Computation scales approximately as:

  • per outer iteration: O(NP + sum_i s_i^3) (~O(NP + P*b^2) for near-uniform blocks)
  • with JWAS outer-loop rescaling (m ~ L/b): O(LP(N/b + b))

So fast_blocks can substantially reduce arithmetic relative to original BayesC, while adding mainly the S term for XpRinvX.

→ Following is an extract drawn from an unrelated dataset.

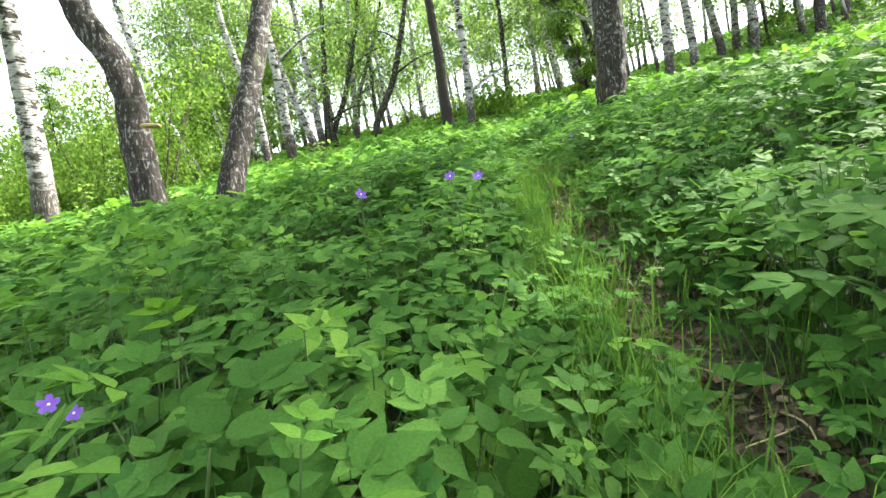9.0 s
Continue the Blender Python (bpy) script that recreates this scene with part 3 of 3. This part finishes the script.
herbs("ground_elder_leaves", "green ground elder covering the hillside", PIN_M, M_ELDER, 32, MIDDLE, mid_keep, 0.17, 0.004, False)
herbs("three_part_leaves", "three-part green herb leaves on the hillside", TER_M, M_ELDER, 46, MIDDLE, mid_keep, 0.16, 0.004, False)
herbs("young_herb_leaves", "light green young herb leaves on the hillside", TER_M, M_YOUNG, 12, MIDDLE, mid_keep, 0.18, 0.004, False, 0.3, (0.9, 1.3))
herbs("low_herb_leaves", "low green herb leaves covering the hillside soil", TER_L, M_ELDER, 70, MIDDLE, mid_keep, 0.2, 0.004, False, 0.3, (0.15, 0.6))
herbs("lobed_leaves", "lobed green leaves on the hillside", PAL_M, M_LOBED, 8, MIDDLE, mid_keep, 0.18, 0.004, False)
herbs("ground_elder_leaves", "green herbs covering the far slope", TER_L, M_ELDER, 20, FAR, far_keep, 0.3, 0.004, False)
herbs("young_herb_leaves", "light green herbs on the far slope", TER_L, M_YOUNG, 12, FAR, far_keep, 0.28, 0.004, False, 0.35, (0.8, 1.4))
herbs("ground_elder_leaves", "green herbs between the far birches", TER_L, M_YOUNG, 6.0, LAST, last_keep, 0.48, 0.004, False, 0.35, (0.8, 1.5))

# grass beside the trail and in tufts
BLADE = (np.array([(-0.5, 0, 0), (0.5, 0, 0), (0.42, 0.05, 0.4), (-0.42, 0.05, 0.4), (0.28, 0.18, 0.75), (-0.28, 0.18, 0.75), (0, 0.42, 1.0)]), np.array([(0, 1, 2), (0, 2, 3), (3, 2, 4), (3, 4, 5), (5, 4, 6)]))


def grass(density, box, keep, size, label):
    x, y = strew(density, box, keep)
    n = len(x)
    yaw = RNG.uniform(0, 6.283, n)
    h = size * RNG.uniform(0.45, 1.25, n)
    t = turns(yaw, RNG.normal(-0.1, 0.22, n), RNG.normal(0, 0.15, n), np.ones(n))
    t[:, :, 0] *= RNG.uniform(0.004, 0.008, n)[:, None]
    t[:, :, 1] *= h[:, None]
    t[:, :, 2] *= h[:, None]
    v, f = spread(BLADE, (t, np.stack([x, y, ground_z(x, y) - 0.01], 1)))
    tagged(part_mesh("grass", mesh_from("grass", v, f), M_GRASS), label, "grass", "", "stuff")


def verge(x, y):
    off = x - trail_x(y)
    p = np.exp(-(((off + 0.33) / 0.17) ** 2)) * 0.9 + np.exp(-(((off - 0.4) / 0.15) ** 2)) * 0.25 + 0.03
    return (y > 3.4) & (RNG.random(len(x)) < p)


grass(1300, (-0.8, 3.0, 5.2, 19.0), verge, 0.36, "fine green grass along the trodden trail")
grass(70, (-2.6, -2, 4.8, 13), lambda x, y: RNG.random(len(x)) < 0.7, 0.36, "scattered grass blades among the herbs")

# dead leaves and straw on the trail
CURL = (np.array([(0, 0, 0), (0.32, 0.3, 0.14), (0.28, 0.7, 0.1), (0, 1, 0.05), (-0.28, 0.7, 0.16), (-0.32, 0.3, 0.08), (0, 0.5, -0.02)]), np.array([(6, 0, 1), (6, 1, 2), (6, 2, 3), (6, 3, 4), (6, 4, 5), (6, 5, 0)]))


def litter():
    def keep(x, y):
        return (RNG.random(len(x)) < 0.06 + np.exp(-((from_trail(x, y) / 0.24) ** 2)))

    x, y = strew(1100, (-1.5, 2.0, 4.8, 15.5), keep)
    n = len(x)
    t = turns(RNG.uniform(0, 6.283, n), RNG.normal(0, 0.35, n), RNG.normal(0, 0.4, n), RNG.uniform(0.025, 0.07, n))
    v, f = spread(CURL, (t, np.stack([x, y, ground_z(x, y) + RNG.uniform(0.0, 0.02, n)], 1)))
    tagged(part_mesh("leaf_litter", mesh_from("leaf_litter", v, f), M_LITTER), "dry brown fallen leaves on the trail", "leaf litter", "", "stuff")


litter()

# ---- single herbs beside the path ----
def herb_plant(name, label, template, material, seed, leaves, size, tall, spread_m):
    """One herb: a bundle of stems, and its leaves as parts."""
    rng = np.random.default_rng(seed)
    tips, feet = [], []
    for n in range(leaves):
        a = n * 2.4 + rng.uniform(-0.4, 0.4)
        r = spread_m * (0.25 + 0.75 * (n + 0.5) / leaves)
        tips.append((math.cos(a) * r, math.sin(a) * r, tall * (1.08 - 0.42 * (n / leaves)) + rng.uniform(-0.02, 0.02), a))
        feet.append((math.cos(a) * 0.012, math.sin(a) * 0.012, -0.03))
    plant = new(name)
    tagged(plant, label, "herb", name.replace("_", " ") + "s beside the trail")
    for (x, y, z, a), f in zip(tips, feet):
        bend = glide([(*f, 0.003), (x * 0.3, y * 0.3, z * 0.6, 0.0026), (x, y, z, 0.0018)], 6)
        part_mesh("stalk", mesh_from("stalk", *tube(bend[:, :3], bend[:, 3], 4), True), M_STEM, plant)
    for x, y, z, a in tips:
        s = size * rng.uniform(0.85, 1.15)
        t = turns(np.array([a - math.pi / 2]), np.array([rng.normal(0.18, 0.16)]), np.array([rng.normal(0, 0.15)]), np.array([s]))[0]
        part_mesh("leaf", mesh_from("leaf", template[0] @ t.T + (x, y, z), template[1], True), material, plant)
    return plant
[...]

What To Watch for fast_blocks

  1. Block-size tradeoff:
    • smaller b: less memory, weaker speedup
    • larger b: higher XpRinvX memory and heavier precompute
  2. Effective iteration accounting:
    • compare runs by effective updates, not only reported outer iterations
  3. Final short block:
    • last block gets fewer inner repeats because nreps = block_size per block
  4. Startup/precompute cost:
    • XpRinvX build can dominate startup on very large N,P
  5. Multi-trait specifics:
    • current multi-trait block mode behavior differs from the full non-block sampler dispatcher
  6. Numerical reproducibility:
    • equivalent algebraic refactors may change floating-point roundoff (especially Float32)
  7. Weighting caveat:
    • block XRinvArray is no longer persisted, but non-unit weighted non-block xRinvArray remains a separate optimization topic

Speed and I/O Considerations

Original BayesC still has O(LNP) compute scaling regardless of representation. Representation changes mostly affect:

  • feasible RAM footprint
  • disk footprint
  • I/O volume per marker sweep

For out-of-core paths, each iteration needs at least one full marker sweep. Thus, reducing per-sweep data size (e.g., dense vs 2-bit packed) directly reduces I/O pressure.

I/O lower-bound model

Ignoring compute and decode for a lower bound:

  • T_io_per_iter >= Bytes_per_sweep / B_io
  • T_io_total >= L * Bytes_per_sweep / B_io

For the worked example (Float32 dense vs 2-bit packed):

  • dense sweep bytes: ~4,000 GB
  • packed sweep bytes: ~250 GB

If B_io = 3 GB/s:

Storage formI/O lower bound per iteration
Dense Float32~22.2 min
2-bit packed~1.39 min

At L=1000 iterations (I/O lower bound only):

Storage formI/O lower bound total
Dense Float32~15.4 days
2-bit packed~23.1 hours

These are lower bounds; actual wall time is higher once decode and BayesC compute are included.

Side-by-Side Summary

ApproachRAM feasibility at 500k x 2MDisk footprintI/O pressureEngineering effort
Dense in-memoryvery poorlow (if already in RAM source)lowlow
Dense out-of-core (mmap)goodvery high (~4 TB, Float32)very highlow
Native 2-bit packedgoodmoderate (~250 GB payload)much lowerhigh
External compact adaptergoodformat-dependent (often compact)lower than densemedium-high

Validation Details Needed for Large-Data Streaming

For any out-of-core backend, validate:

  1. numerical equivalence vs dense baseline on small/medium data (α, δ, yCorr traces),
  2. missing/imputation and centering consistency,
  3. deterministic behavior with fixed RNG seed,
  4. chunk-size invariance (same results for different c within FP tolerance),
  5. sustained throughput and memory caps under long chains.

Practical Takeaways

  1. At N=500k, P=2M, original BayesC dense in RAM is not practical on typical hardware.
  2. Out-of-core dense storage improves RAM feasibility but remains very heavy in disk/I/O.
  3. A compact backend (native bit-packed or external compact format) is the practical direction for large-scale original BayesC.
  4. Even with compact storage, runtime remains fundamentally O(LNP); representation helps feasibility, not asymptotic compute.